◆ Task goal
Work through the data line by line, gathering every line that has the word "with".

◆ Given information
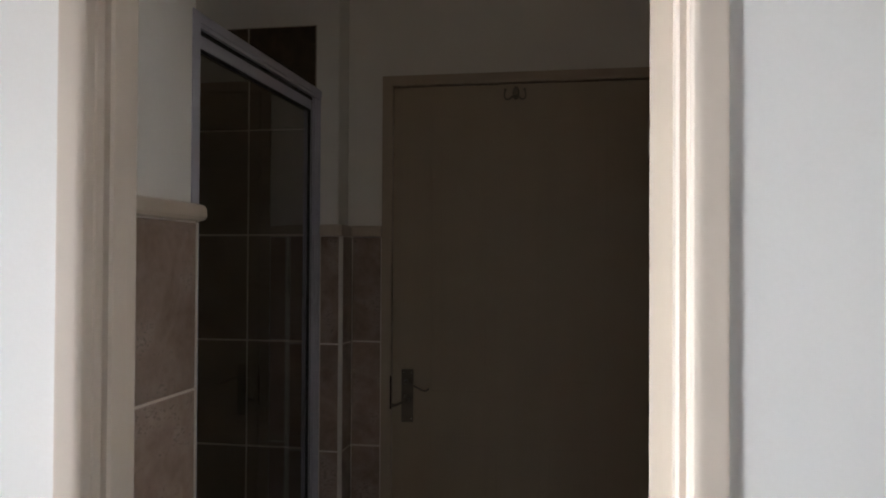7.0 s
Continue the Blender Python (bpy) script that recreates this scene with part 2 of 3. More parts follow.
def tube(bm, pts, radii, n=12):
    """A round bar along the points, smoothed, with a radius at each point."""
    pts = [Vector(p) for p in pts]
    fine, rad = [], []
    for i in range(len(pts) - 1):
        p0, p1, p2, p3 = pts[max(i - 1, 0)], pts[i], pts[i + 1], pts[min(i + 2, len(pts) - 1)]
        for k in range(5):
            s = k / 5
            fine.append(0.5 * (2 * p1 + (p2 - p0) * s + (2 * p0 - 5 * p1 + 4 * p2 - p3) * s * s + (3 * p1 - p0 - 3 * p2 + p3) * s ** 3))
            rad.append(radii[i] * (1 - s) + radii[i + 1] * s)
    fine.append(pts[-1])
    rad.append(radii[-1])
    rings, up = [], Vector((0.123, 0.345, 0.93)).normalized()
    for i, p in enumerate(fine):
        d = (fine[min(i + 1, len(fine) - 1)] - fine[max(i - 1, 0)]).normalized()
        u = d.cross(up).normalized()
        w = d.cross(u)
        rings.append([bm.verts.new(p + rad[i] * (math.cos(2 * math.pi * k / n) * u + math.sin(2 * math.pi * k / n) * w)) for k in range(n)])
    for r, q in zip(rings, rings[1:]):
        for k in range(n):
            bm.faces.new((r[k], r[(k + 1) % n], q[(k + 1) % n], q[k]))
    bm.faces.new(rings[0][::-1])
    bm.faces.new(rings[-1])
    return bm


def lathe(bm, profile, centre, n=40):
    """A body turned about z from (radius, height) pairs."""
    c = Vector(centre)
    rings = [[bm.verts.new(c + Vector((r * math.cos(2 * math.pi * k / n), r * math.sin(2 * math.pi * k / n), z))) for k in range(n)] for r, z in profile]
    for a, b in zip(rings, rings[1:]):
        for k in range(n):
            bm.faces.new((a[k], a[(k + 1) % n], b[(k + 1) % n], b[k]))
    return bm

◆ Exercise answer
Continue the Blender Python (bpy) script that recreates this scene with part 2 of 3. More parts follow.
    """A round bar along the points, smoothed, with a radius at each point."""